The notion of premium AI handling for pay is especially implausible for mobile services, they say. There is a value in mobile connections for IoT, when/if it expands offsite, but this is because of IoT application latency constraints and not AI, and it’s probably related to edge computing services. However, it’s interesting that some enterprises are thinking about supporting at least what might be called “metro-mobile IoT” by hauling the events to their own data center. Their theory is that if there are low-latency mobile services available, they’d be as good connecting to their data center as they would be to a metro hosting point for edge computing.
Why, given all of this, are we hearing so much about AI-specific services? I think the answer is that a lot of people, vendors, and telcos are trying to validate opportunities for their own products/services/interests by linking things to the current dominant hype wave, which is AI. AI is a way of creating functionality, applications or components thereof. It’s the mission that sets the connectivity requirements and not the technology used to meet it. If AI demanded a whole new set of premium services, enterprises would find it even harder to make a business case for it. Why would you toss application software that worked fine with inexpensive best-efforts connectivity, and toss all your hosting resources for it, to embrace something that would raise your communications and hosting costs?

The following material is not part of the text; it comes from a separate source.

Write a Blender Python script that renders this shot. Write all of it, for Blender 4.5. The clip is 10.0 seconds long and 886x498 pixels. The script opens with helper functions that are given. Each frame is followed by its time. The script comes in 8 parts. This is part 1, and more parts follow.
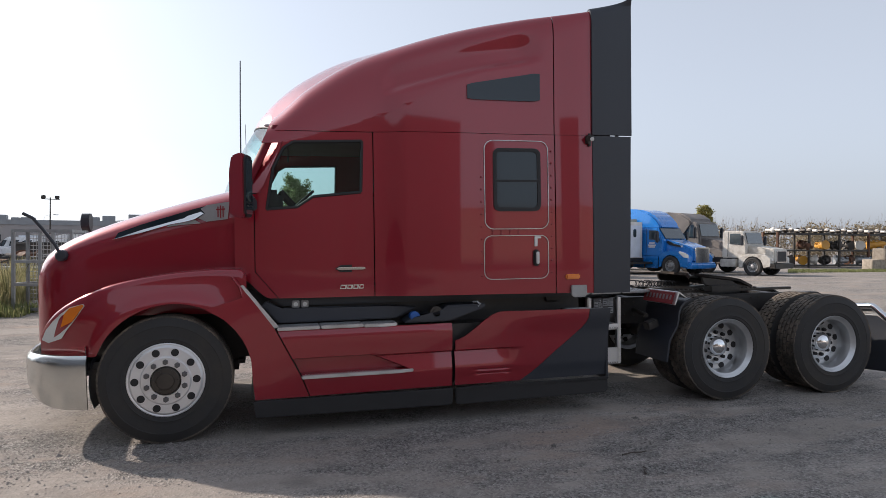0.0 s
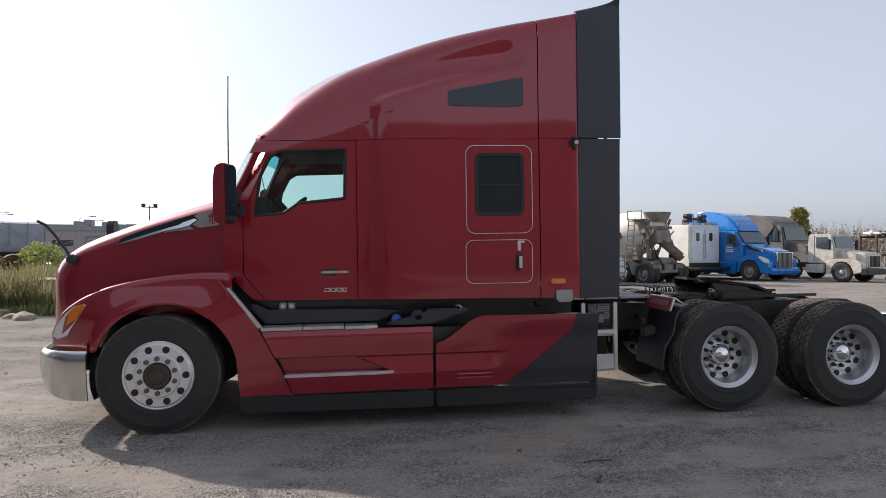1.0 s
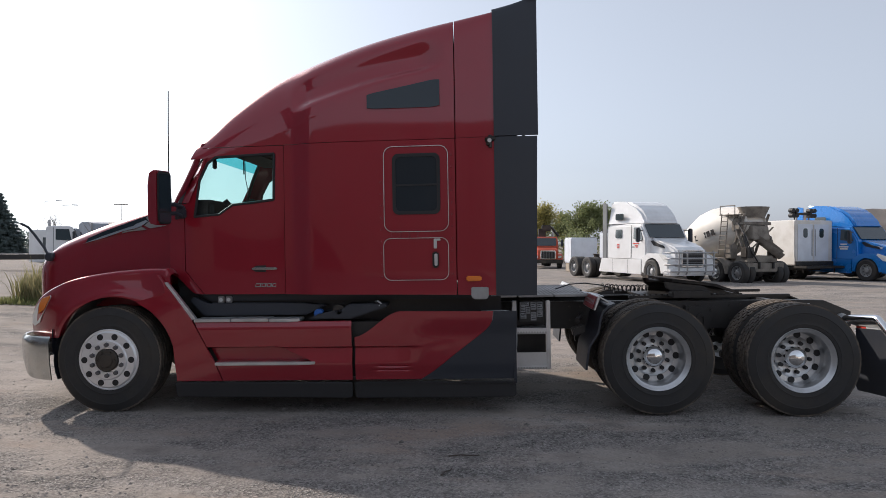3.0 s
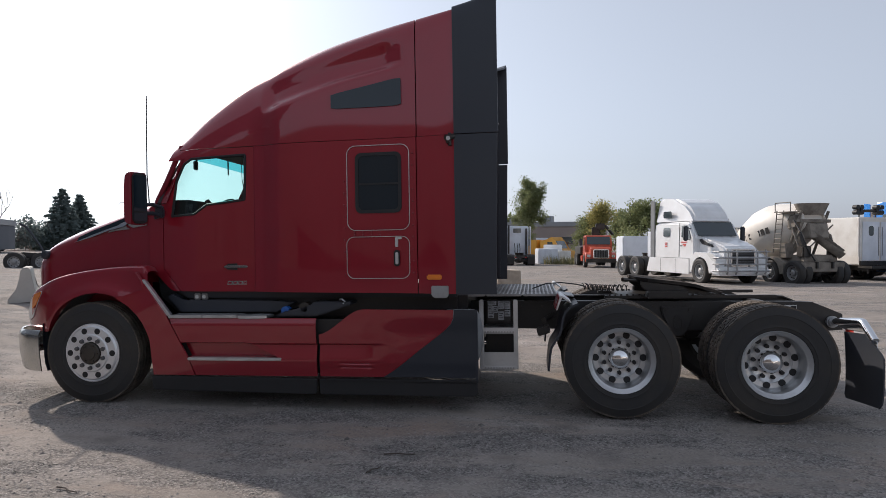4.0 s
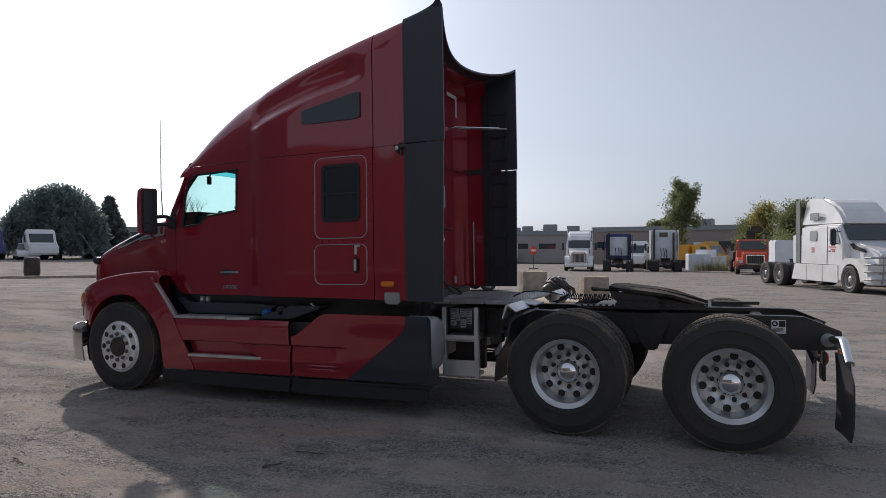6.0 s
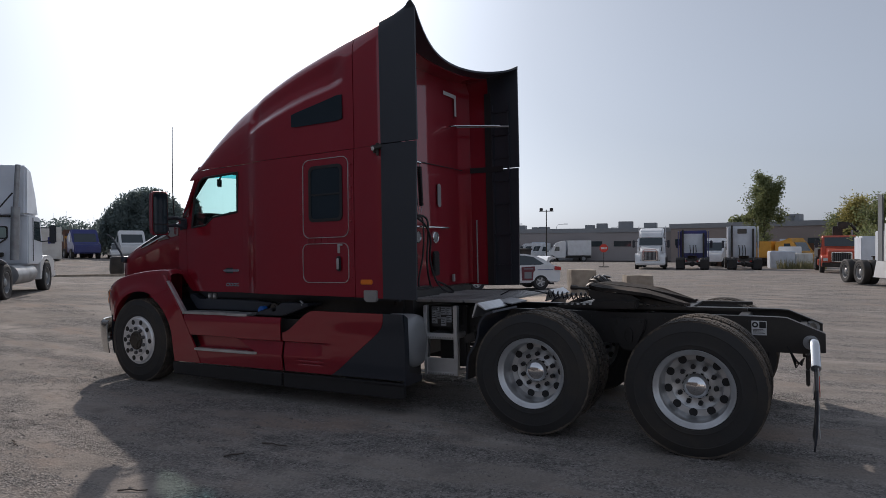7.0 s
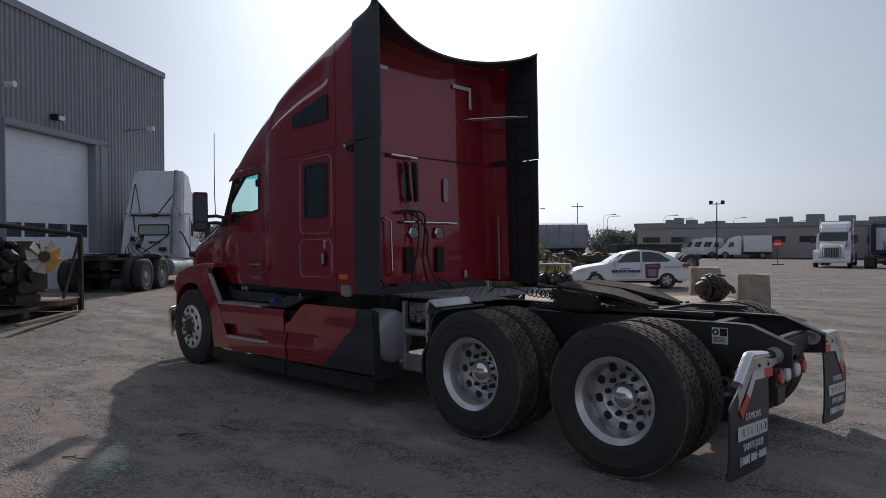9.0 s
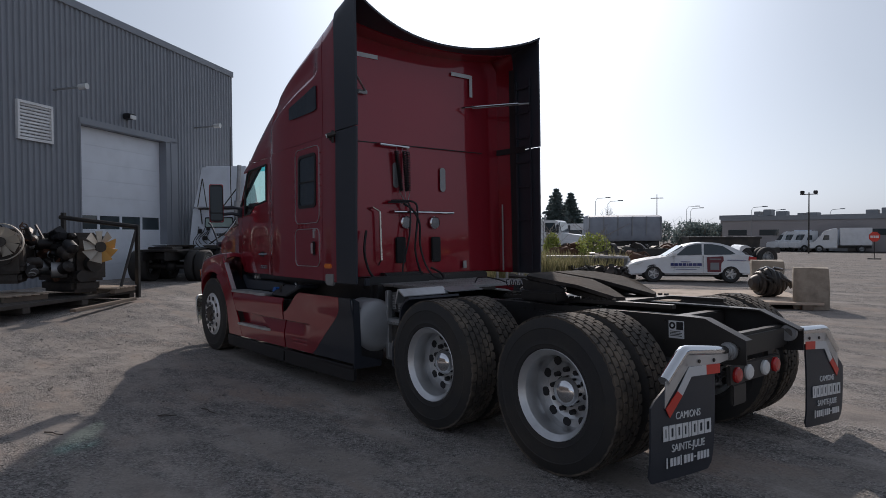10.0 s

We’ve all heard that telcos had a “field-of-dreams, build-it-and-they-will-come” mindset, which I think is clearly the case, We may be underestimating the impact of this. When you think of markets from the supply side, you frame out technologies you could offer, then try to find things that they can be used for. I remember, back in the 1980s, a meeting on ISDN (Integrated Services Digital Network, the first planned successor to plain old telephone services (POTS). One vendor came in, excited, and said “We have a new application for ISDN! It’s called ‘file transfer’!” Well, there’s a difference between what a service can be used for, and what justifies paying for it. ISDN learned that the hard way. AI is probably doomed to do the same.